I see the word “optimiser” in “mesa-optimiser” as a way of capturing goal-directedness, rather than a commitment to some kind of (utility-)maximising structure. What feels important to me in a mesa-optimiser is its goal-directedness, not the fact it is an optimiser. A goal-directed system which isn’t taking strictly optimal actions (but which is still competent at pursuing its mesa-objective) is still worrying.

Optimisation could be a good way to model goal-directedness—though I don’t think you gain that much, conceptually, from that model—but equally, it seems plausible that some other approach we have not yet explored could work better. So I myself read the “optimiser” in “mesa-optimiser” analogously to how I accept treating humans as optimisers; as a metaphor, more than anything else.

I am not sure that mesa-optimisation is the best possible framing of these concerns. I would welcome more work that attempts to untangle these ideas, and to improve our concepts.

An alignment agenda

There are at least three alignment-related ideas prompted by this worry.

The first is unintended optimisation. How do we ensure that systems that are not supposed to be goal-directed actually end up being not-goal-directed?

The second is to factor alignment into inner alignment and outer alignment. If we expect our AIs to be goal-directed, we can view alignment as a two-step process. First, ensure outer alignment between humans and the base objective of the AI training setup, and then ensure inner alignment between the base objective and the mesa-objective of the resulting system. The former involves finding low-impact, corrigible, aligned with human preferences, or otherwise desirable reward functions, and has been the focus of much of the progress made by the alignment community so far. The latter involves figuring out learned goals, interpretability, and a whole host of other potential approaches that have not yet seen much popularity in alignment research.

The third is something I want to call end-to-end alignment. It’s not obvious that alignment must factor in the way described above. There is room for trying to set up training in such a way to guarantee a friendly mesa-objective somehow without matching it to a friendly base-objective. That is: to align the AI directly to its human operator, instead of aligning the AI to the reward, and the reward to the human. It’s unclear how this kind of approach would work in practice, but this is something I would like to see explored more. I am drawn to staying focused on what we actually care about (the mesa-objective) and treating other features as merely levers that influence the outcome.

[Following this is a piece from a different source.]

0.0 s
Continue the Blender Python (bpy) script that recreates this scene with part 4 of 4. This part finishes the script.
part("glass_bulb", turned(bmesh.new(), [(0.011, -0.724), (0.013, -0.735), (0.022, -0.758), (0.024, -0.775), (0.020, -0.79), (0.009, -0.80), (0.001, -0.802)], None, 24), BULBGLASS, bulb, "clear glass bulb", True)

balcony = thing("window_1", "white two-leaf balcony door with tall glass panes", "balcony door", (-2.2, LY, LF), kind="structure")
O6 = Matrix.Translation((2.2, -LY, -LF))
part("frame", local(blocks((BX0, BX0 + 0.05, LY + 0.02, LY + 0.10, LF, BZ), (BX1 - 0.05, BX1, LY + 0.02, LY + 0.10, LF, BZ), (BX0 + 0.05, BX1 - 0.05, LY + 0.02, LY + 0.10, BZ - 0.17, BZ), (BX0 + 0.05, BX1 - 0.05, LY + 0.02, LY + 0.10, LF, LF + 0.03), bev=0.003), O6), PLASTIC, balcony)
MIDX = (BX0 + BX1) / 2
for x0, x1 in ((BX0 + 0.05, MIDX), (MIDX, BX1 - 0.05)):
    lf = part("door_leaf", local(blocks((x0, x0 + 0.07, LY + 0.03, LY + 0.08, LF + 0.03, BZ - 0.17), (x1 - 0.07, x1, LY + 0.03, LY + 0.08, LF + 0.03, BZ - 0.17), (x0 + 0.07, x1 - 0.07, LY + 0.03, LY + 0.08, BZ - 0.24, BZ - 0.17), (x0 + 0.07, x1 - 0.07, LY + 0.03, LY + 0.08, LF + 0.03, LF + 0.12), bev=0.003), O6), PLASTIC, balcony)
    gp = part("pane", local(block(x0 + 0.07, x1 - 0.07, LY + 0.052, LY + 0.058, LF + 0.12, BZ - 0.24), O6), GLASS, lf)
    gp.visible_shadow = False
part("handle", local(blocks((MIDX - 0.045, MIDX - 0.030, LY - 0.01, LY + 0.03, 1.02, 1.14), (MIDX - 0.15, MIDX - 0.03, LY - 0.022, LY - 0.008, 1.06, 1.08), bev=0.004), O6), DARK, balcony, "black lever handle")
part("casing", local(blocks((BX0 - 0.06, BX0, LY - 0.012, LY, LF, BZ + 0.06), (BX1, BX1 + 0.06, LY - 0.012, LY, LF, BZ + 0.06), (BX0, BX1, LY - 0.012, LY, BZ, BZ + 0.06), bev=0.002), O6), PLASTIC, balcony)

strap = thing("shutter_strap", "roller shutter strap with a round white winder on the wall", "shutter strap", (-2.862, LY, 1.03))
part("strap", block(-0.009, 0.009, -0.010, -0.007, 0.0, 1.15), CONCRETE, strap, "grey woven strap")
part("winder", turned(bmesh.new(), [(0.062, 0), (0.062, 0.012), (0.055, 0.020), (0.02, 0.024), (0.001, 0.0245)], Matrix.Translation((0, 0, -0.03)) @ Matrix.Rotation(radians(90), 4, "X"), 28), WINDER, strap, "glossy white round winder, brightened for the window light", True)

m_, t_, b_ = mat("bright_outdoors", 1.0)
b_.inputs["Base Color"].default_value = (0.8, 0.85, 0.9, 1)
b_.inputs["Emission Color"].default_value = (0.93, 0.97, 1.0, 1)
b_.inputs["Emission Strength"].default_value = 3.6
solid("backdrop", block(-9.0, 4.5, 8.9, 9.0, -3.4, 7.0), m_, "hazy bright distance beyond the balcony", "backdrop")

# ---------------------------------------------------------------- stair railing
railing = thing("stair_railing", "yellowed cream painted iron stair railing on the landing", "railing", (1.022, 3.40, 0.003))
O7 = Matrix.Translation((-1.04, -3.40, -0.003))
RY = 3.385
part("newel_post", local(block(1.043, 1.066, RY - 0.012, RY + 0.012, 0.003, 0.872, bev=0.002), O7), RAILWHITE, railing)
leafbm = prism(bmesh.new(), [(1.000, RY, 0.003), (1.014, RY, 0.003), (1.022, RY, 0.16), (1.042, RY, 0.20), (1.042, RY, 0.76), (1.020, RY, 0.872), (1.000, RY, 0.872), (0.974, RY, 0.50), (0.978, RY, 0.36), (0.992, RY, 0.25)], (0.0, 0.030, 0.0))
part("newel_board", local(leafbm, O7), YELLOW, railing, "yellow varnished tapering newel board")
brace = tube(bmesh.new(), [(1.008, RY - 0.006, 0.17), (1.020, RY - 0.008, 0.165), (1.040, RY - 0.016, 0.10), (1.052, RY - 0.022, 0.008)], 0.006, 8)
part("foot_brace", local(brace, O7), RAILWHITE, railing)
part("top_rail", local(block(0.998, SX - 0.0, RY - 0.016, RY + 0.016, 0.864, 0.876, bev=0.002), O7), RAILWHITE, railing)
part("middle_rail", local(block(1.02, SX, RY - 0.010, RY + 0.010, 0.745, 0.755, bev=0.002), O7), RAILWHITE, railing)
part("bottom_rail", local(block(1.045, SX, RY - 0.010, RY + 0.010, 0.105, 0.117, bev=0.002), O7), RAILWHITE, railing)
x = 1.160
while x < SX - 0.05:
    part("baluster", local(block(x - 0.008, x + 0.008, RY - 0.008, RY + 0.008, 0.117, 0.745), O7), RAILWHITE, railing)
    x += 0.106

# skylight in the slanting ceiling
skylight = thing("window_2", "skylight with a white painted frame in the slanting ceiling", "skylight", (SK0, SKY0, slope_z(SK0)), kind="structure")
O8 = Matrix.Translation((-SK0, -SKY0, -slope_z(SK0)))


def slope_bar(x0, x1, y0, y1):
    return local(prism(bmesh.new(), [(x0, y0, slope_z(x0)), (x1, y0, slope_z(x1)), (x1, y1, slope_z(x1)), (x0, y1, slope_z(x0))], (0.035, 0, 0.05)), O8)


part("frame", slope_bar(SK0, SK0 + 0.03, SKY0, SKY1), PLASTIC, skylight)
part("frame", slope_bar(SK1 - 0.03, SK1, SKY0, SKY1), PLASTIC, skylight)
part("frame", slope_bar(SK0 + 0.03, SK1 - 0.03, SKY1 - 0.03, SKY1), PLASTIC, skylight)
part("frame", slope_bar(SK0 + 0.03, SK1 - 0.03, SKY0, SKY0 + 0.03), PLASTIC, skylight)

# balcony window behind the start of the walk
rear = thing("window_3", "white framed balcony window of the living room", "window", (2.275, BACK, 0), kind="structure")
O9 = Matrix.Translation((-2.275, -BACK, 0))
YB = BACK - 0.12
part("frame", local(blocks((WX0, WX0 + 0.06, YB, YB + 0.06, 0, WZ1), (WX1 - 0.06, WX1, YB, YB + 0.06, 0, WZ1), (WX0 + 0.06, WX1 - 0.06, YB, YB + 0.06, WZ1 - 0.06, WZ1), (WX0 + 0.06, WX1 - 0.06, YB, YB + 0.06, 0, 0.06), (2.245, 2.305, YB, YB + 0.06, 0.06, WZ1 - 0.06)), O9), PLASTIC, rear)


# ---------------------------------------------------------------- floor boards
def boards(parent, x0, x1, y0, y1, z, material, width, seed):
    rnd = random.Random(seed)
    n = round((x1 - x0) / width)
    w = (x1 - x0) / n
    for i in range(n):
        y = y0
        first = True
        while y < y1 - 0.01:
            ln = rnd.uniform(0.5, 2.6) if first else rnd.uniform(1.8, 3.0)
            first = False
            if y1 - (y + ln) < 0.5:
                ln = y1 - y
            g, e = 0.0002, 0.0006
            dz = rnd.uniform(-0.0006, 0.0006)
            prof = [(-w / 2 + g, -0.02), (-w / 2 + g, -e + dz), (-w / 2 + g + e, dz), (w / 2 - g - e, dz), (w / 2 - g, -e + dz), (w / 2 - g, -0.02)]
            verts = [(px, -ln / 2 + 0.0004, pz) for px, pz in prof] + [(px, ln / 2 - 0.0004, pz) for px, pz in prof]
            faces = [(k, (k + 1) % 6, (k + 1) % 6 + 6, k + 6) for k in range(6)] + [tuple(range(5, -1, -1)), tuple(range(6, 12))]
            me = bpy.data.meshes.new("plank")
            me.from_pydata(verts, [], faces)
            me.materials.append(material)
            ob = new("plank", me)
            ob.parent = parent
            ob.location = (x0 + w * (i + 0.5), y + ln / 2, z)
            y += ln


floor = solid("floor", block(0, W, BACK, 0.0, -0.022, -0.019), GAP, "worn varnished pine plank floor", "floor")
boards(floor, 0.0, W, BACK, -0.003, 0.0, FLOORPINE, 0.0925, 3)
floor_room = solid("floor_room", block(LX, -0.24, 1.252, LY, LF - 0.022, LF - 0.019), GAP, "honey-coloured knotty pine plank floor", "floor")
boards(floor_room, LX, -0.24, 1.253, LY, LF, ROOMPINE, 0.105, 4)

We must make progress on at least one of these problems if we want to guarantee the safety of prosaic AI. If we don’t want goal-directed AI, we need to reliably prevent unintended optimisation. Otherwise, we want to solve either inner and outer alignment, or end-to-end alignment. Success at any of these requires a better understanding of goal-directedness in ML systems, and a better idea of how to control the emergence and nature of learned objectives.

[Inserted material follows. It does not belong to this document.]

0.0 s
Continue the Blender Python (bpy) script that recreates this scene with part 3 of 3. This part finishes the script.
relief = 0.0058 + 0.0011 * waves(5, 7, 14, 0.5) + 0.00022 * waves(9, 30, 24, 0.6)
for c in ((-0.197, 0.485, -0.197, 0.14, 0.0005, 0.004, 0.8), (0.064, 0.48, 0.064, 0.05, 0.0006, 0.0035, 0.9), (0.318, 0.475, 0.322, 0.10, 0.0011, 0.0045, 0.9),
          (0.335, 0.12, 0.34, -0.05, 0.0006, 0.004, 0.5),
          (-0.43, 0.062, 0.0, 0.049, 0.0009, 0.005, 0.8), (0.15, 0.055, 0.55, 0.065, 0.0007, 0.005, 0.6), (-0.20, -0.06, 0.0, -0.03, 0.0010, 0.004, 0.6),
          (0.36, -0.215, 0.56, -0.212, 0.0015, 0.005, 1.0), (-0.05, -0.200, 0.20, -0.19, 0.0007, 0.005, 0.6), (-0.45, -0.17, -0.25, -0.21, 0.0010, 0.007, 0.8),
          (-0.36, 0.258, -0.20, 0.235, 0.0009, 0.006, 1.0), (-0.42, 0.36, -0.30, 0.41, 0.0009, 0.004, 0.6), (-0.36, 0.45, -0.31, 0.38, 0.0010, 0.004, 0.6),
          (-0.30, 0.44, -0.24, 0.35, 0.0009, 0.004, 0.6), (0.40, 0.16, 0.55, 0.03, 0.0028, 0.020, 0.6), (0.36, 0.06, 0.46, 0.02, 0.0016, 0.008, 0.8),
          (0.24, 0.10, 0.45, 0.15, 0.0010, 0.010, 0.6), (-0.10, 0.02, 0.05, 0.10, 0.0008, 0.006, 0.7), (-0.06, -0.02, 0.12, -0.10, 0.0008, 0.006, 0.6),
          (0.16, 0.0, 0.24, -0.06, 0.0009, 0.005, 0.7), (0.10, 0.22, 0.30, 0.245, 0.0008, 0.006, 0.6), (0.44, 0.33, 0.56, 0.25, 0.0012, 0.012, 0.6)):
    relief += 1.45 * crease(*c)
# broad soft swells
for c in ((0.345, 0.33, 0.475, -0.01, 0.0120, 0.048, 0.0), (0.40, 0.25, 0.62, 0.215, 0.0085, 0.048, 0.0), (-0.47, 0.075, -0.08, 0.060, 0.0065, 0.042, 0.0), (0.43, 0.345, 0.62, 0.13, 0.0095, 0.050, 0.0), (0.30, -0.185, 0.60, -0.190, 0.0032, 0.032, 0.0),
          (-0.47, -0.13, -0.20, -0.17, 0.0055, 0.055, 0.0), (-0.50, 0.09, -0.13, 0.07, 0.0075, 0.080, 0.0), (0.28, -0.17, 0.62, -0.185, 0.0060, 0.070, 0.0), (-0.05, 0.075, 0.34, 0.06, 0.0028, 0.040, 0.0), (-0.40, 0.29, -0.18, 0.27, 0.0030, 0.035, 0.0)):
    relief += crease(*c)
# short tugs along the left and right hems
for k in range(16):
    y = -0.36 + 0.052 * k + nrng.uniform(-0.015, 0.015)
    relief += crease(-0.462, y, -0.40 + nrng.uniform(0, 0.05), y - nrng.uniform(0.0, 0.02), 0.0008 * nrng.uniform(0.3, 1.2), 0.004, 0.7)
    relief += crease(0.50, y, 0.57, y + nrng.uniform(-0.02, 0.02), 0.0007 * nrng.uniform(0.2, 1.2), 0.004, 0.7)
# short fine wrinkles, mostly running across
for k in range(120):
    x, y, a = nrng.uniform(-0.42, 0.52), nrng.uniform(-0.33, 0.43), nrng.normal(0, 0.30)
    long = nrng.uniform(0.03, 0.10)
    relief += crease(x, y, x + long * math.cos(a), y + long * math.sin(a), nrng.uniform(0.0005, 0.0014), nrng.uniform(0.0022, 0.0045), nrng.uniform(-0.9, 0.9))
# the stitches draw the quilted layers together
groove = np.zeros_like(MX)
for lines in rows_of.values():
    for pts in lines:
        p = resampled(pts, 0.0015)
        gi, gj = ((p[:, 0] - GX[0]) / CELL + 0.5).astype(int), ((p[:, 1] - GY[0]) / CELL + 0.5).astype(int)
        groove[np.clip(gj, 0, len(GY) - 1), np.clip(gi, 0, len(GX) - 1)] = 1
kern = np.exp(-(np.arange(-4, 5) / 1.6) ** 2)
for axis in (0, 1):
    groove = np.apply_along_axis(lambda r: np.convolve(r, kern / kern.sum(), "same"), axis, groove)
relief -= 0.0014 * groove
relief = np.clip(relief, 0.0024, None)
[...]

More broadly, it seems that taking these worries seriously will require us to develop better tools for looking inside our AI systems and understanding how they work. In light of these concerns I feel pessimistic about relying solely on black-box alignment techniques. I want to be able to reason about what sort of algorithm is actually implemented by a powerful learned system if I am to feel comfortable deploying it.

Right now, learned systems are (with maybe the exception of feature representation in vision) more-or-less hopelessly opaque to us. Not just in terms of goals, which is the topic here—most aspects of their cognition and decision-making are obscure. The alignment concern about objectives that I am presenting here is just one argument for why we should take this obscurity seriously; there may be other risks hiding in our poor understanding of AI inner workings.

Where does this leave us?

In summary, whether a learned system is pursuing any objective is far from a trivial question. It is also not trivially true that a system optimised for achieving high reward is optimising for reward.

This means that with our current techniques and understanding, we don’t get to know or control what objective a learned system is pursuing. This matters because in unusual situations, it is that objective that will determine the system’s behaviour. If that objective mismatches the base objective, bad things can happen. More broadly, our ignorance about the cognition of current systems does not bode well for our prospects at understanding cognition in more capable systems.

This forms a substantial hole in our prospects at aligning prosaic AI. What sort of work would help patch this hole? Here are some candidates:

  • Empirical work. Distilling examples of goal-directed systems and creating convincing scaled-down examples of inner alignment failures, like the maze agent example.

  • Philosophical, deconfusion and theoretical work. Improving our conceptual frameworks about goal-directedness. This is a promising place for philosophers to make technical contributions.

  • Interpretability and transparency. Getting better tools for understanding decision-making, cognition and goal-representation in ML systems.

These feel to me like the most direct attacks on the problem. I also think there could be relevant work to be done in verification, adversarial training, and even psychology and neuroscience (I have in mind something like a review of how these processes are understood in humans and animals, though that might come up with nothing useful), and likely in many more areas: this list is not intended to be exhaustive.

While the present state of our understanding feels inadequate, I can see promising research directions. This leaves me hopeful that we can make substantial progress, however confusing these questions appear today.


  1. ↩︎

    By “utility”, I mean something like “the goal pursued by a system”, in the way that it’s used in decision theory. In this post, I am using this word loosely, so I don’t give a precise definition. In general, however, clarity on what exactly “utility” means for an RL agent is an important open question.

  2. ↩︎

    Perhaps the intuition I have is a distant cousin to the distinction drawn by Einstein between principle and constructive theories. The internal approach seems more like a “constructive theory” of objectives.